珍しく朝ドラヒロインっぽい…! アスパラガスのスピーチ裏側

2024.12.6 08:15

『おむすび』第50回より、防災訓練の全体打ち合わせに参加する結(橋本環奈)たち(C)NHK

(写真2枚)

今週放送された連続テレビ小説『おむすび』(N H K総合ほか)第10週「人それそれでよか」では、「さくら通り商店街」がこども防災訓練を開催。結(橋本環奈)たちは炊き出しをおこうなうことになり、準備にあたりながら、商店街の人々は震災直後の避難所での生活を思い出す。

12月6日に放送された第50回では、震災で娘の真紀(大島美優)を喪った悲しみからなかなか立ち直ることのできない渡辺(緒方直人)に苛立ちを覚える美佐江(キムラ緑子)と、「立ち直る時間は人によって違う」と訴える聖人(北村有起哉)が言い合いに。それを止めようとした結の口から「アスパラガス!」と素っ頓狂なひと言が飛び出す。

しかし、その後に続く結の言葉は胸を打つものだった。アスパラガスもトマトもブロッコリーもらっきょうも、みんなそれぞれ育つ時間が違う。「野菜がそれぞれなように、人それぞれやないんかなって」と結は言う。それを聞いていた商店街の面々は、「わかるで」「わかるわ」と口々に言いながら、それぞれに震災後の来し方を噛みしめるのだった。
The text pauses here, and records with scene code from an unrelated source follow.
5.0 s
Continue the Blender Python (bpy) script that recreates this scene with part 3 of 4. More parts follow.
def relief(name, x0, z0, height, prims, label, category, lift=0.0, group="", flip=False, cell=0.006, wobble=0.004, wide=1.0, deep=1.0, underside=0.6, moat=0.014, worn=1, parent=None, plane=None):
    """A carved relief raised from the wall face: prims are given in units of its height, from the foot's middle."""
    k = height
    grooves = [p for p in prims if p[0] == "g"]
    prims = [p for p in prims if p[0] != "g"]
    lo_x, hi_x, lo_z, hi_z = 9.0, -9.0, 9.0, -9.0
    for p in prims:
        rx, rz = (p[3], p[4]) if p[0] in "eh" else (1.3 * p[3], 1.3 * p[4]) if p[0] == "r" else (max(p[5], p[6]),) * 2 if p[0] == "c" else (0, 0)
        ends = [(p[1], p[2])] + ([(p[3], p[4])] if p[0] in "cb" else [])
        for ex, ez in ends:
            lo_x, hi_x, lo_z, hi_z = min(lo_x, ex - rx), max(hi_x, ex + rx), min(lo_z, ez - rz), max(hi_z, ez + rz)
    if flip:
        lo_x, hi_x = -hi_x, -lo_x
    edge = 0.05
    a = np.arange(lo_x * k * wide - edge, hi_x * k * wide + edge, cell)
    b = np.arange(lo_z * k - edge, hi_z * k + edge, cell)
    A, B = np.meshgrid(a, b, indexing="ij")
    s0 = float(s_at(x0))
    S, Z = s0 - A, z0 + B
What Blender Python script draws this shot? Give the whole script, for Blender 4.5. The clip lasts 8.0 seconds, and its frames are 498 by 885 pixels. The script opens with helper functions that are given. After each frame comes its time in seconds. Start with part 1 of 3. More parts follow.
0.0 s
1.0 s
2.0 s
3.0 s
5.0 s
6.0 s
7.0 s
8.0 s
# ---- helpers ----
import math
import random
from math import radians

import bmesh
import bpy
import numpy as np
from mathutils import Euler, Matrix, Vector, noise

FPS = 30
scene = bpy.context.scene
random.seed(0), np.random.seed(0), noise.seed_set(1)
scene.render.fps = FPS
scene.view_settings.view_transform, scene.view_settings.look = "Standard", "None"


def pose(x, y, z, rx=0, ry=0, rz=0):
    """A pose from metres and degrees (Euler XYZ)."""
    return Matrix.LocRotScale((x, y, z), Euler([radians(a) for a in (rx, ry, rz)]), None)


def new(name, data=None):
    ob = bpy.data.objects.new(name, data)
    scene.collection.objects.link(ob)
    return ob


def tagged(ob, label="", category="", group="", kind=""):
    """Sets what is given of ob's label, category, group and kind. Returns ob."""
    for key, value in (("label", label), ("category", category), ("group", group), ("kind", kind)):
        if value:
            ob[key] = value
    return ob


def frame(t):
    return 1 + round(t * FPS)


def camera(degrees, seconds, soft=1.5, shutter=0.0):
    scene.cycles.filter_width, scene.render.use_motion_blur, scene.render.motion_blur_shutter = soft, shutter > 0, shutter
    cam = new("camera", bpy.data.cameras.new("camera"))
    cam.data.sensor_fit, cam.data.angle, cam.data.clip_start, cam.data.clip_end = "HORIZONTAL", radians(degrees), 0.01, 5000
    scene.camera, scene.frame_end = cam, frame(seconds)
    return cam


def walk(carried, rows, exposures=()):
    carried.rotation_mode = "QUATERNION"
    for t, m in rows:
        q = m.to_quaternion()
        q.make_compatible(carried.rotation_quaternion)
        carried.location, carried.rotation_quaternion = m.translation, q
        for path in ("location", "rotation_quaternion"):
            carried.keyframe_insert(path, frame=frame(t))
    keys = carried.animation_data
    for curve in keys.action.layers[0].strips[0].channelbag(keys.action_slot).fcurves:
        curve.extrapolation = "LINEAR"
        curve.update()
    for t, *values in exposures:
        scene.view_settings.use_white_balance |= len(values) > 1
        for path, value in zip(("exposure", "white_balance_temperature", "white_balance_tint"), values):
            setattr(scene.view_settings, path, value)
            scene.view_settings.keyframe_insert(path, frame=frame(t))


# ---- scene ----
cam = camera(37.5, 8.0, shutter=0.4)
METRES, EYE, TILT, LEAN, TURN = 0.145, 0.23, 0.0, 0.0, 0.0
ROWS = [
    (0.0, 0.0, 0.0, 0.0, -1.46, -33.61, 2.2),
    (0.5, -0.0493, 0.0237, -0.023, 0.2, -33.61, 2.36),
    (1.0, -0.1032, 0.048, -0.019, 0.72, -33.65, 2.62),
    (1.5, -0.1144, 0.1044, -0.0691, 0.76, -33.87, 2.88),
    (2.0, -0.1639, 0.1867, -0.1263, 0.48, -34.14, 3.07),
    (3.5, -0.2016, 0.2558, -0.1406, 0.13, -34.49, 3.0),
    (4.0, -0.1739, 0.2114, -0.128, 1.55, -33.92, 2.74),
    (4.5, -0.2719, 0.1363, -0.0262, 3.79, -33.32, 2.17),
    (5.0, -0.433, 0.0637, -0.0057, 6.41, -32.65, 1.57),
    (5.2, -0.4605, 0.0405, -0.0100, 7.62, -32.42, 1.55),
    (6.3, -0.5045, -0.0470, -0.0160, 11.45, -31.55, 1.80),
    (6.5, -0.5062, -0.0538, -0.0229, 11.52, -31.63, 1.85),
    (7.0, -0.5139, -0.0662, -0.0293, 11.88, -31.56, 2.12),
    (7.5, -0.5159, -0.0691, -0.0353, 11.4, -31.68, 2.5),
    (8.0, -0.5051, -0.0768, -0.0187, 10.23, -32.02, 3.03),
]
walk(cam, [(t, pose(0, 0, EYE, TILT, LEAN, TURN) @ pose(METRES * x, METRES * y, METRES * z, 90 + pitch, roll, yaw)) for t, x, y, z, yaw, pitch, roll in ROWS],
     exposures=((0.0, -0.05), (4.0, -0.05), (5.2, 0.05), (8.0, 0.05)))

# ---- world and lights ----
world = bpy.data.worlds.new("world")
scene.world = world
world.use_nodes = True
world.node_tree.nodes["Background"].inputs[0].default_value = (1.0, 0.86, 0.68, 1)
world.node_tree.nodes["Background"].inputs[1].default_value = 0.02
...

朝ドラのヒロインが「熱い長台詞」を発して、周囲の人たちが心を動かされる。結がこんなに「ヒロインらしい」ふるまいをしたのは、第1回で帽子を海に落とした少年のために海に飛び込んで以来ではないだろうか。このシーンについて、第10週の演出を担当した小野見知さんに聞いた。

■ キャスト全員と話し合いながら「温度感」を確認し合った

小野さんは、「ドライリハーサルの時点で、みなさんと『難しいシーンですね』とお話ししました」と話し、こう続ける。

「第10週の時代設定は2007(平成19)年。震災から12年が経っている、なおかつ全員大人である、ということを考えると、美佐江と聖人がかなり大きく感情をぶつけ合わないと、結が『アスパラガス!』と唐突に言う動機にはならないんですね。なぜこの温度感になったのかということを、美佐江役のキムラ緑子さんをはじめ、商店街のメンバーを演じるキャストのみなさんが、気持ちの動きを1つひとつ整理しながら、一緒に考えてくださいました。このシーンは、リハーサルもいつも以上に多くやりました」。

■ 全員が全員の痛みをわかっているからこそのシーン

珍しく「朝ドラヒロインらしい」結の「スピーチ」と、その後のシーンについて、小野さんは「私も、結がまさに『ヒロインっぽい』シーンだな、と(笑)。でも、終わりに『すいません、うち、変なこと言いました』と加えるのがなんとも結らしいし、『おむすび』らしいと思います」とコメント。

続けて「結のなかでも咀嚼しきれていない思いを、つたない言葉で一生懸命に言う。そして、彼女を見守ってきた商店街の大人たちが口々に『わかるで』と言うシーンは、撮影しながらジーンとしました。結を子ども扱いしたり、甘やかしての『わかるで』ではなくて、結、聖人、美佐江、それから商店街の全員が、お互いの痛みをよくわかっている。だからこそ、結の飾らない言葉が響いたんだと、撮りながら私自身も改めて理解できたシーンでした」と振りかえった。

キムラ緑子演じる美佐江(C)NHK

■ キムラ緑子は本番前まで「美佐江は泣かない」と言っていた

商店街の面々がしみじみと「わかるで」「わかるわ」と口にするなか、美佐江だけは何も言わず、しかし一筋の涙が彼女の頬をつたう。これは台本のト書きにあったのだろうか。

小野さんは、「キムラさんは本番前に、『美佐江はこういう場面で泣かないと思う』とおっしゃっていたんです。ト書きにも『黙って聞いてる美佐江、そして聖人』としか書かれていません。けれど本番では、結の『アスパラガス!』からの台詞を受けて、美佐江の頬に涙が『つーっ』と。カメラを止めた後、キムラさんは『泣いちゃったけど、あれでよかったですか?』とおっしゃっていましたが、私は編集であの涙は入れたかったんです。これまで美佐江が堪えて、必死に踏ん張ってきたからこその涙だと思うので」と語った。

「こども防災訓練」当日、結の作った「わかめおむすび」を渡辺が食べて、最初の一歩を踏み出した。『おむすび』は、それぞれが、それぞれの速度で、過去の震災と向き合っていく物語。次週、第11週「就職って何なん?」では、結たち栄養専門学校・J班の面々が、就職活動に奔走する。